RPOs and C3PAOs are now central pillars in the CMMC ecosystem, with clearly separated responsibilities.


  • Organizations Seeking Compliance (OSC) are accountable for risk, budget, and culture. They own scoping decisions, resourcing for remediation, and selecting the right partners across RPOs, C3PAOs, MSPs, and cloud providers.​

  • Registered Provider Organizations (RPO) provide advisory and implementation support: gap assessments, scoping, documentation, and remediation aligned to CMMC and NIST SP 800‑171. RPOs cannot issue certifications and must stop short of performing official CMMC assessments.​

  • Certified Third-Party Assessor Organizations (C3PAO) conduct formal third‑party Level 2 assessments, reviewing evidence, interviewing staff, and recommending certification status to the Cyber AB. They must maintain independence and are prohibited from delivering remediation for the same organizations they assess.​


This structural separation creates both collaboration opportunities and handoff risks between advisory, assessment, and the business.


How Summit Cyber supports OSCs:

For small and mid‑size DIB contractors, the core questions are: “What level do we need, what will it cost, and how do we get there without breaking the business?” Summit Cyber is built around answering those questions in practical terms.
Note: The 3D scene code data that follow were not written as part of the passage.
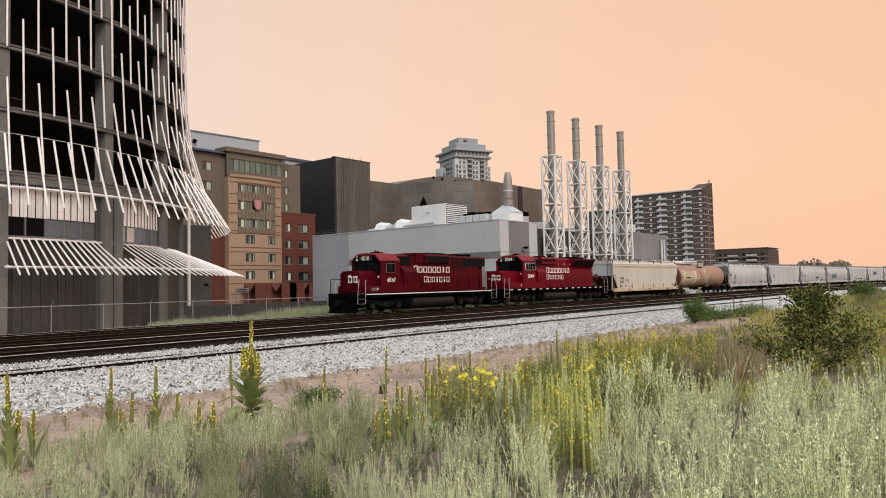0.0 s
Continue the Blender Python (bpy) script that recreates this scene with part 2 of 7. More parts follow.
M_HGREY = mat("light_grey_hopper_paint", (0.48, 0.47, 0.475), 0.5, 0, 0.04, 0.5, 9, 0.04, (0.30, 0.29, 0.28), 0.6, ob_random=0.06, stretch=(1, 1, 0.35))
M_BOXCAR = mat("rusty_orange_boxcar_paint", (0.16, 0.10, 0.07), 0.7, 0, 0.12, 0.6, 9, 0.08, (0.13, 0.07, 0.04), 0.7, ob_random=0.15)
M_RAIL_SIDE = mat("rusty_rail_side", (0.017, 0.0088, 0.007), 0.85, 0.0, 0.2, 2, 25, 0.1)
M_RAIL_TOP = mat("polished_rail_head", (0.66, 0.60, 0.57), 0.35, 0.45, 0.05, 2, 25, 0.0)
M_RAIL_DULL = mat("dull_rusty_rail_head", (0.075, 0.045, 0.035), 0.6, 0.2, 0.1, 2, 25, 0.0)
M_TIE = mat("dark_creosoted_tie", (0.012, 0.0085, 0.007), 0.9, 0, 0.25, 2, 25, 0.2, ob_random=0.2)
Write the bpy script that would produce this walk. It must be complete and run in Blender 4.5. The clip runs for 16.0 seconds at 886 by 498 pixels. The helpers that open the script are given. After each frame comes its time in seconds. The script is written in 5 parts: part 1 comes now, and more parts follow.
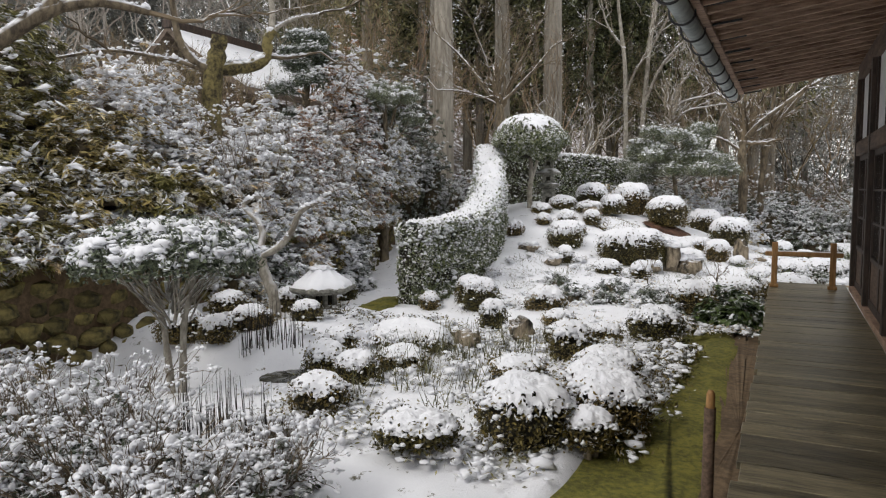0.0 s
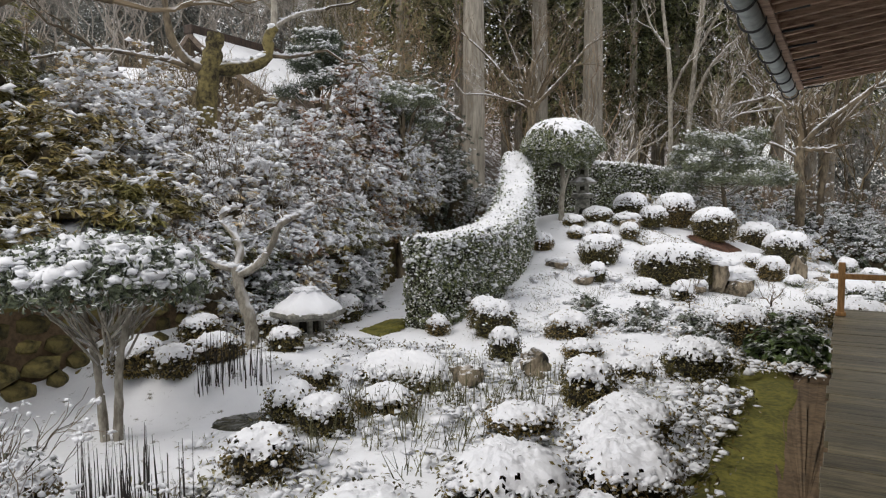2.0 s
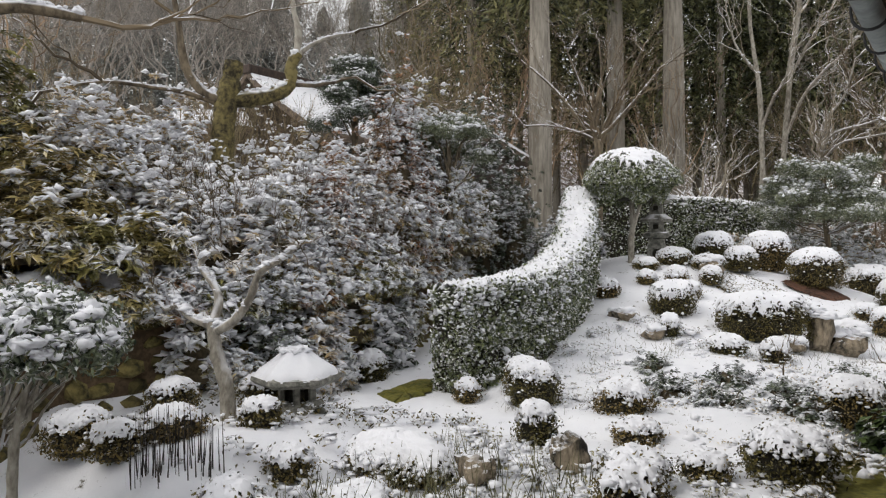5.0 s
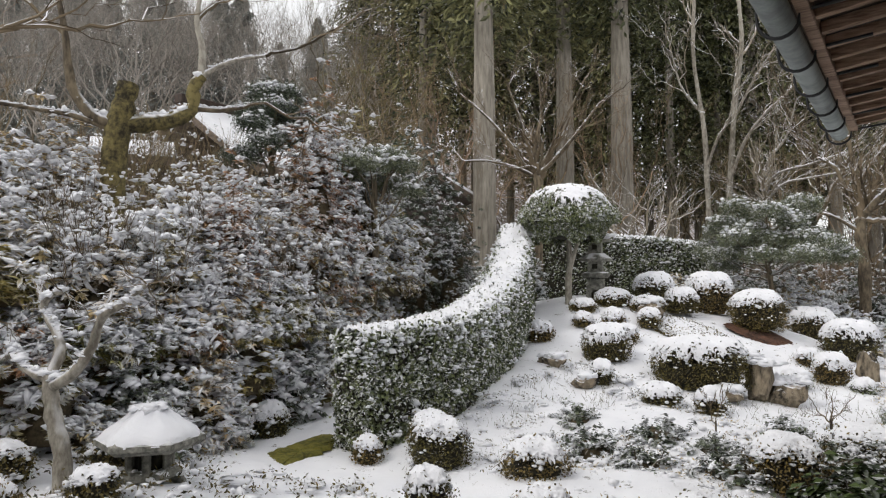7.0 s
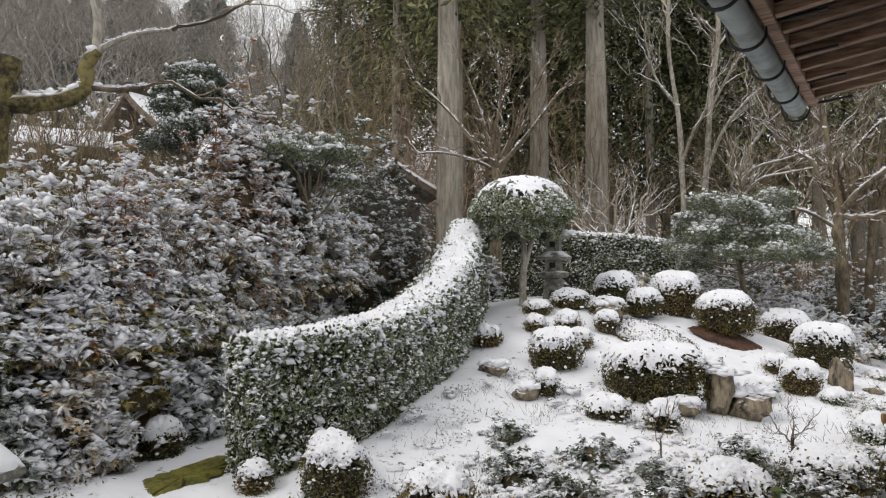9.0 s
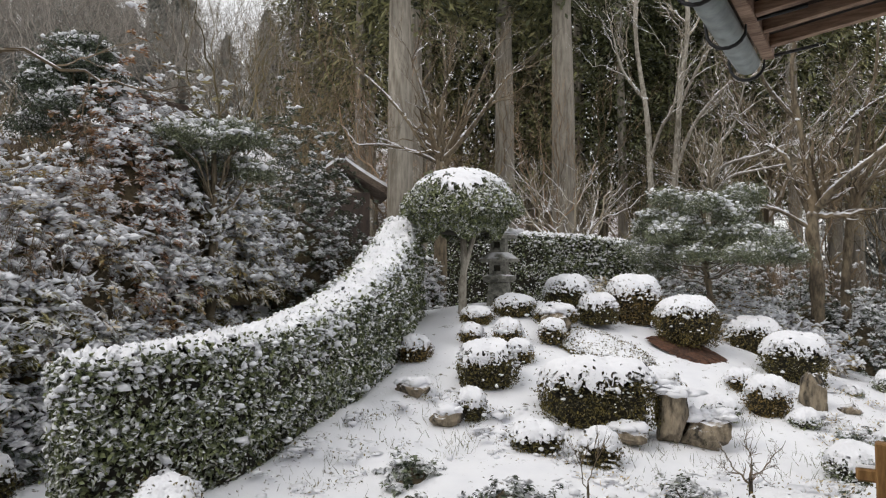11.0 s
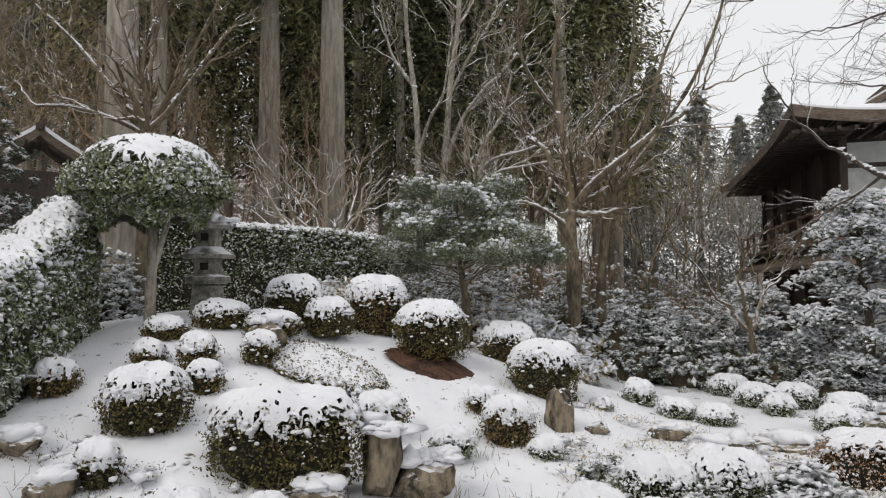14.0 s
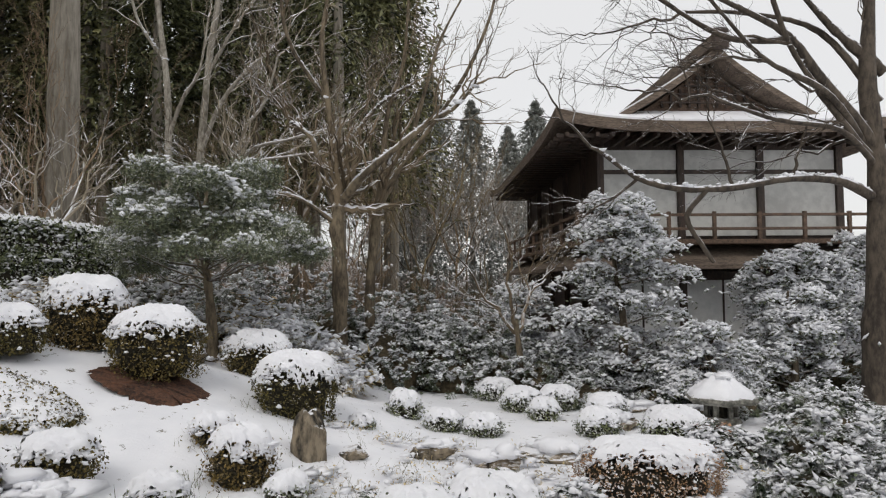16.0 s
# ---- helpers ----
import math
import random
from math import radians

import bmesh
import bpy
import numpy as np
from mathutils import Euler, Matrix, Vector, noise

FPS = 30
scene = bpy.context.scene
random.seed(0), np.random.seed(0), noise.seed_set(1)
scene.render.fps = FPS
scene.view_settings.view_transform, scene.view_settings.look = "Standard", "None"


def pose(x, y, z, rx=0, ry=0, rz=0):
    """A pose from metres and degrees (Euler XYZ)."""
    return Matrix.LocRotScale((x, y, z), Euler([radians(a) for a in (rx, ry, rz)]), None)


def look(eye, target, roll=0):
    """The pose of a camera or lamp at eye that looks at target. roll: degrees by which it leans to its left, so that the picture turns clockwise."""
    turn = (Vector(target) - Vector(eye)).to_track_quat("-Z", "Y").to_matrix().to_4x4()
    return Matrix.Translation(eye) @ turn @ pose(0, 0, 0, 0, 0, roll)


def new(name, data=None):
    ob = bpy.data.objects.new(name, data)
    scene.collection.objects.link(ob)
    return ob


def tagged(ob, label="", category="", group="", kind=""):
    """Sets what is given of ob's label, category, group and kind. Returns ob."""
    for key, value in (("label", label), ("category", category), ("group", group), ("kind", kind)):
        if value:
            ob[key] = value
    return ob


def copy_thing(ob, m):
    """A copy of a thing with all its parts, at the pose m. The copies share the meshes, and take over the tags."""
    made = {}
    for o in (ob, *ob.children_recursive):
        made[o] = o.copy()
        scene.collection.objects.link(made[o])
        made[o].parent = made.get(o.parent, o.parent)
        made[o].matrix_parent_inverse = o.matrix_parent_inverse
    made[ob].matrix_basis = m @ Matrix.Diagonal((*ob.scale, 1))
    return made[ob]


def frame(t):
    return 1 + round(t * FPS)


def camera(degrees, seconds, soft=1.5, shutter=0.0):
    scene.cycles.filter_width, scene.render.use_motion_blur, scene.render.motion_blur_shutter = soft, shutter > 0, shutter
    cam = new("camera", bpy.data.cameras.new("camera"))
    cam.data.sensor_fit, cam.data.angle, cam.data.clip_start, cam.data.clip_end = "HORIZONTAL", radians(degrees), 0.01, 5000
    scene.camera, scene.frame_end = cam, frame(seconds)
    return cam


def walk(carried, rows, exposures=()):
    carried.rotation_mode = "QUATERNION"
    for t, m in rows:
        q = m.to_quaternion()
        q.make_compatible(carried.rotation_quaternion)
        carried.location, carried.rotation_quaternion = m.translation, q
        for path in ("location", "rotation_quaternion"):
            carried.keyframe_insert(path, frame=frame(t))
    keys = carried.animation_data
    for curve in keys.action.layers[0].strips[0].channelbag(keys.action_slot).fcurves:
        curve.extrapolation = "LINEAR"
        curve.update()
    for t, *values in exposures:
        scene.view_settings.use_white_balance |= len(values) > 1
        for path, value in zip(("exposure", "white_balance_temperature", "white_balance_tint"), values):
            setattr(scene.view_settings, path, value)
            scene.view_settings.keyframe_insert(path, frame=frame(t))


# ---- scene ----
cam = camera(65.7, 16.0, soft=1.2)
METRES, EYE, TILT, LEAN, TURN = 10.9, 1.5, -2.45, 1.26, 26.5
ROWS = [
    (0.0, 0.0, 0.0, 0.0, 0.04, -2.48, -0.83),
    (0.5, 0.0111, 0.0305, 0.0017, 0.79, -2.3, -0.89),
    (1.0, 0.0228, 0.0604, 0.0027, 1.33, -1.91, -0.88),
    (1.5, 0.0357, 0.089, 0.004, 2.06, -1.65, -0.95),
    (2.0, 0.0464, 0.1189, 0.0059, 3.81, -1.67, -1.05),
    (2.5, 0.0552, 0.1471, 0.0063, 6.06, -1.68, -1.13),
    (3.0, 0.0647, 0.1722, 0.0067, 9.01, -1.65, -1.21),
    (5.5, 0.1106, 0.2889, 0.0164, 10.96, 2.51, -1.38),
    (6.0, 0.1242, 0.3087, 0.0176, 10.23, 3.59, -1.42),
    (6.5, 0.1366, 0.3298, 0.0199, 8.8, 4.28, -1.32),
    (7.0, 0.1513, 0.3526, 0.0211, 7.99, 4.76, -1.3),
    (7.5, 0.1661, 0.3773, 0.0223, 7.71, 4.87, -1.23),
    (8.0, 0.1848, 0.4022, 0.0228, 7.53, 4.86, -1.19),
    (8.5, 0.2027, 0.4278, 0.0253, 7.37, 4.76, -1.25),
    (11.0, 0.2823, 0.5915, 0.0338, 5.97, 5.13, -1.23),
    (11.5, 0.3031, 0.627, 0.0379, 3.61, 5.15, -1.1),
    (12.0, 0.3251, 0.6578, 0.0408, 0.18, 5.22, -0.99),
    (12.5, 0.342, 0.6897, 0.0418, -2.83, 5.27, -0.9),
    (13.0, 0.3583, 0.7218, 0.0432, -5.82, 5.36, -0.69),
    (13.5, 0.3724, 0.7516, 0.0435, -7.65, 5.41, -0.69),
    (14.0, 0.3878, 0.7838, 0.0442, -10.69, 5.51, -0.44),
    (14.5, 0.4043, 0.8119, 0.0442, -13.97, 5.58, -0.35),
    (15.0, 0.4191, 0.8381, 0.0467, -17.88, 5.61, -0.08),
    (15.5, 0.4367, 0.8625, 0.0453, -23.27, 5.72, 0.26),
    (16.0, 0.4528, 0.8841, 0.0483, -28.76, 5.7, 0.56),
]
walk(cam, [(t, pose(0, 0, EYE, TILT, LEAN, TURN) @ pose(METRES * x, METRES * y, METRES * z, 90 + pitch, roll, yaw)) for t, x, y, z, yaw, pitch, roll in ROWS],
     exposures=((0.0, 0.09), (3.0, 0.10), (5.5, 0.08), (8.5, 0.1), (11.0, 0.05), (13.5, -0.08), (16.0, -0.19)))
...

  • Business‑first roadmapping: mapping contract portfolio, data flows, and growth plans to CMMC level requirements, then prioritizing controls and investments by revenue and risk impact.​

  • Turnkey CMMC readiness: environment scoping, NIST 800‑171 gap assessment, policy and SSP development, technical remediation, and evidence collection, delivered in partnership with RPOs and, when appropriate, your chosen C3PAO.​

  • Ongoing governance: virtual ISSM/vCISO support, continuous monitoring, configuration management, and annual affirmation support to keep CMMC status current between assessments.​


Summit Cyber’s goal is to give contractors a clear, budget‑anchored path from “concerned” to “audit‑ready” and then help them stay that way as requirements evolve.


How Summit Cyber supports RPOs:

RPOs need scalable, repeatable technical depth and documentation muscle to deliver consistent outcomes. Summit Cyber acts as a behind‑the‑scenes technical and delivery partner to help you execute.


  • White‑label or co‑branded readiness assessments, NIST 800‑171 gap analyses, and SPRS‑aligned scoring with defensible evidence packages you can fold into your own deliverables.​

  • Design and implementation support for secure enclaves, GCC High or commercial Microsoft 365 architectures, and control implementations that you, as the RPO, position and manage from a client‑facing standpoint.​

  • Playbooks, reusable artifacts, and policy templates tuned for SMB DIB environments, allowing your consultants to focus on strategy and client relationships while Summit Cyber handles technical lift.


Summit Cyber does not compete with you for advisory branding; the focus is enabling your RPO practice to deliver high‑quality, CMMC‑aligned results more efficiently.


How Summit Cyber supports C3PAOs:

C3PAOs must protect independence and avoid conflicts of interest, yet still need clients to come to the assessment “audit‑ready.” Summit Cyber helps on the preparation side; either directly or in partnership with RPOs, before you engage as assessor.​

  • Pre‑assessment readiness engagements that align evidence, artifacts, and control implementations to how C3PAOs actually test requirements, reducing time spent clarifying basics during formal reviews.​

  • Objective, evidence‑driven self‑assessments and POA&M strategies that prepare organizations to close out issues before they appear in your findings, improving throughput and assessment quality.​

  • For C3PAOs, the value is a pipeline of better‑prepared candidates, clearer scoping, and fewer contentious assessment cycles without compromising your independence model.

  • Summit Cyber maintains a vetted pool of CCAs and CCPs available to augment C3PAO assessment teams during assessment surges; subject to independence rules.